Thursday, September 15, 2011

US House Budget Plans Would Jeopardize Scientific Research Facilities

It is important that the United States begin to live within its means and address the federal deficit. But APS believes that as a nation we need to be smart about how we do it. Cutting spending across the board without a clear understanding of what it means for America's future jeopardizes the very future we want to secure for our children. For more than half a century, science and technology have been the primary drivers of job creation and economic growth. Slashing spending on science, as the budget plans of the House of Representatives call for, is bad policy and bad economics. The cuts contained in the bill H.R. 1 – the legislative vehicle for funding the government for the balance of the fiscal year – would eliminate almost $1 billion from the Department of Energy's Office of Science budget.

Such a reduction would force all Department of Energy user facilities to shut down operations, lay off or fire as many as 10,000 technical workers, send thousands of construction workers home without pay and force 26,000 scientists and engineers in virtually every congressional district in the country to end their research or take it to other countries.

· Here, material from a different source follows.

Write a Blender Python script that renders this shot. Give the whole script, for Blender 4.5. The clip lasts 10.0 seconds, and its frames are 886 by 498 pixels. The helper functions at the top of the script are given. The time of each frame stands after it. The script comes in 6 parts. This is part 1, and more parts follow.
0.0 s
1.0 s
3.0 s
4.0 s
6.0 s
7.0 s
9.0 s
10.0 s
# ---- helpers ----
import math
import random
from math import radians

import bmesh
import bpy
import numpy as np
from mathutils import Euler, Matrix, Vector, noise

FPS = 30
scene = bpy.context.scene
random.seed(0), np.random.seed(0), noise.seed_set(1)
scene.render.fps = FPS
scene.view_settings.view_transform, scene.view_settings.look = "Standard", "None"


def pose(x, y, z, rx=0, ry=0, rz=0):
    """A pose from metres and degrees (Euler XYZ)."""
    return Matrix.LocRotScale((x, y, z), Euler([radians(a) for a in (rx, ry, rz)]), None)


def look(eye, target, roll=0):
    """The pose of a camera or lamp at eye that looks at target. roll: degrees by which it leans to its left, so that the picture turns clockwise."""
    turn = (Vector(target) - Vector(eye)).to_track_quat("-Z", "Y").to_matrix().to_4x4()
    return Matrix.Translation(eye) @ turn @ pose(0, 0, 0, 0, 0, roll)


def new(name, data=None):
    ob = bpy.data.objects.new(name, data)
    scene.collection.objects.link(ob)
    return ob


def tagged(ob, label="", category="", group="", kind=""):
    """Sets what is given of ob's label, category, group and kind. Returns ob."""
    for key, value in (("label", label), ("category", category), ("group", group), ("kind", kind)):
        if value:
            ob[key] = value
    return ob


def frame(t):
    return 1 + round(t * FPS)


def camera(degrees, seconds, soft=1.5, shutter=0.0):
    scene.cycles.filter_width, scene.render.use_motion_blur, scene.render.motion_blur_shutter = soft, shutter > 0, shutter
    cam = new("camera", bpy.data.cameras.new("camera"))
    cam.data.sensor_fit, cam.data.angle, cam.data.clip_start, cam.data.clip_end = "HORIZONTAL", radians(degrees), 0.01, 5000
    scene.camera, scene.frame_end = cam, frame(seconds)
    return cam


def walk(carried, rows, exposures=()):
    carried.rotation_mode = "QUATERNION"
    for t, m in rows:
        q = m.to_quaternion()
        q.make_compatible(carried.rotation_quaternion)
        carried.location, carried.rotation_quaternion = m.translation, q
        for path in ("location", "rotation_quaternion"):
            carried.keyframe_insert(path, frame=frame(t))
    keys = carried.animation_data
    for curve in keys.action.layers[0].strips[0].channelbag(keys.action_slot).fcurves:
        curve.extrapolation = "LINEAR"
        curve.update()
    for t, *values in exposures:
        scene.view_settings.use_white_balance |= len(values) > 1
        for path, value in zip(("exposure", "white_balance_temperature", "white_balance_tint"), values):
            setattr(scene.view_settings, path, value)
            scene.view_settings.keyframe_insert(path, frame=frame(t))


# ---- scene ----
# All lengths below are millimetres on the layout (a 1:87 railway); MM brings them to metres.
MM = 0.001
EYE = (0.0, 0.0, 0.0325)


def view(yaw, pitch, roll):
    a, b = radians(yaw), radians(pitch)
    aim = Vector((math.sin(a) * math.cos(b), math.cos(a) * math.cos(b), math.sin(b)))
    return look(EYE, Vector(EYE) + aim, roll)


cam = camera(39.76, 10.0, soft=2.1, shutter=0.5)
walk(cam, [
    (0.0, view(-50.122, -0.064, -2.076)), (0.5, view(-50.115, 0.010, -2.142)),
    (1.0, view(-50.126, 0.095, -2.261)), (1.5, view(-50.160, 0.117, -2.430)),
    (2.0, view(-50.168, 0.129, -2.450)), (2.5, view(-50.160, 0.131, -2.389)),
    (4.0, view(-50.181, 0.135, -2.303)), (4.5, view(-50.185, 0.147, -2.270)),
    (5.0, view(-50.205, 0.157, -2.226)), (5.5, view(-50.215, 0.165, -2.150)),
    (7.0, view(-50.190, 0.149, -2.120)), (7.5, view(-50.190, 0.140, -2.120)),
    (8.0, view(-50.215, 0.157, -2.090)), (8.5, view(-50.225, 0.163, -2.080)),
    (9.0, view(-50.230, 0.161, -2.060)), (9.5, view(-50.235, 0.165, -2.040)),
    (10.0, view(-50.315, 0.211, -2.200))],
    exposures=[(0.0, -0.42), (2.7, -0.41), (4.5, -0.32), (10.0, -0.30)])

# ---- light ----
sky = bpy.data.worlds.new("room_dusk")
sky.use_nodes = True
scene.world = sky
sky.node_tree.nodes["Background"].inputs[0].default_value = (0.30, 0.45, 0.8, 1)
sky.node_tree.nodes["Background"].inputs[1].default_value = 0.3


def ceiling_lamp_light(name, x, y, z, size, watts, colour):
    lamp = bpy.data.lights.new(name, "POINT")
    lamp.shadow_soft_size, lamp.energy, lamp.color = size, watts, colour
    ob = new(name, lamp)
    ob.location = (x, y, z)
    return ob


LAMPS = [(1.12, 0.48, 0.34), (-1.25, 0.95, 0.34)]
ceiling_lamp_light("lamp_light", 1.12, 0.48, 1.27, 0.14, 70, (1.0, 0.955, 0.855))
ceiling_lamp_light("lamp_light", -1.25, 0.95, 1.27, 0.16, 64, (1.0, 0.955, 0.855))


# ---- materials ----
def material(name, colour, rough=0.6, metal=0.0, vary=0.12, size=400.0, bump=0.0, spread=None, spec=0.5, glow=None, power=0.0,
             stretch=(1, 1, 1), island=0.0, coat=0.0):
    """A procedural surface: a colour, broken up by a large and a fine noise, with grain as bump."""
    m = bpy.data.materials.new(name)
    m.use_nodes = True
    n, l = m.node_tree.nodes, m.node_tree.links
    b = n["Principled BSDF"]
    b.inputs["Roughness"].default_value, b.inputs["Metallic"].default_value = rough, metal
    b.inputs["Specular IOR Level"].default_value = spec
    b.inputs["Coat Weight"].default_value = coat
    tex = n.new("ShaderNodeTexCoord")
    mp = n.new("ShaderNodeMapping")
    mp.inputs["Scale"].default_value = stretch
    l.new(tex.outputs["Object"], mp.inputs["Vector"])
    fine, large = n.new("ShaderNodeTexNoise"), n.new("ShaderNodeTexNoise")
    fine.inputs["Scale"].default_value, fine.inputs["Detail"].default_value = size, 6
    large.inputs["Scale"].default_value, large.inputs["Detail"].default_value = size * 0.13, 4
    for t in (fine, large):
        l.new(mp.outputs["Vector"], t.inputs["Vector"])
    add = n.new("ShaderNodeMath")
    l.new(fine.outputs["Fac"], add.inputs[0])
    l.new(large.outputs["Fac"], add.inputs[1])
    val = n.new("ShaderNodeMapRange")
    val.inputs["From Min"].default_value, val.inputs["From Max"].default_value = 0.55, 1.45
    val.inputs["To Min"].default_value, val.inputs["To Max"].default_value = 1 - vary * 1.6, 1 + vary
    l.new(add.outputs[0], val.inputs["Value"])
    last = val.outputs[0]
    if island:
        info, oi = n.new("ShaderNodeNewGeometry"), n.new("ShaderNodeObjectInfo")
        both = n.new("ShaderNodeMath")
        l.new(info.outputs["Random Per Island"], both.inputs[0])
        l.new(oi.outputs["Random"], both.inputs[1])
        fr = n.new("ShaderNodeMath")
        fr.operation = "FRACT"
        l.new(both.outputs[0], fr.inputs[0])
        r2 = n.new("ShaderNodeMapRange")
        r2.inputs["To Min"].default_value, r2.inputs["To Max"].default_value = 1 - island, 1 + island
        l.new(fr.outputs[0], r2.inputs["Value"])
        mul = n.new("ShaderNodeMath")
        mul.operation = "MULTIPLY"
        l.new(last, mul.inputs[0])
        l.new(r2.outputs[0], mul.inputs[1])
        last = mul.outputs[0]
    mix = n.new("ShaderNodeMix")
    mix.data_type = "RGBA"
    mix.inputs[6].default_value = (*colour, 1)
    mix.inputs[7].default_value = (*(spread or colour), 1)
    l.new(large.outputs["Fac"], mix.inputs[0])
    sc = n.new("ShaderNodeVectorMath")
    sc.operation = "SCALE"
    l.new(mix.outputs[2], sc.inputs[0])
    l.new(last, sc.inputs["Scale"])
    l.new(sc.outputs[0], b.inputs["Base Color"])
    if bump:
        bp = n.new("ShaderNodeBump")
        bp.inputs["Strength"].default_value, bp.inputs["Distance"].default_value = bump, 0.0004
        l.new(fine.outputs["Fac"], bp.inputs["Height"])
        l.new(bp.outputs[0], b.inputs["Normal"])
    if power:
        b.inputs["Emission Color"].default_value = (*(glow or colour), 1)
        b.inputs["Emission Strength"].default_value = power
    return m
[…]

The national laboratories are the home to approximately 40 "user facilities," which are vital to the research performed by scientists and engineers in companies and universities throughout the nation. The specialized instruments represent a federal investment of tens of billions of dollars and have paid handsome dividends for many years. Shutting them down wastes taxpayer money and jeopardizes America's spirit of innovation.

According to the National User Facility Organization, which represents the 30,000 scientists, engineers and students who conduct research at the national laboratories, closing the facilities would have a devastating effect on America's ability to remain a global scientific leader.

"The impact of any facility shutdown on our students is very grave since most of those sophisticated experiments were planned and scheduled for several years," said Rene Bellwied, professor of physics at the University of Houston and chair of NUFO. "Losing access to the experimental facilities will mean a loss of at least months or even years of research for many of our young people."

Companies such as Eli Lily, ExxonMobil, Chevron, Intel and IBM rely on the national facilities to help them develop new consumer products, new energy technologies and drug therapies for curing diseases.

"If there are reductions in the operations of the Advanced Photon Source, we will consider other options, including the possibility of conducting our research overseas," said Stephen Wasserman, a chemist at Eli Lilly Co. who uses the Advanced Photon Source at the Department of Energy's Argonne National Laboratory in Illinois. Wasserman's research consists of studying protein structures that help the company develop future pharmaceuticals.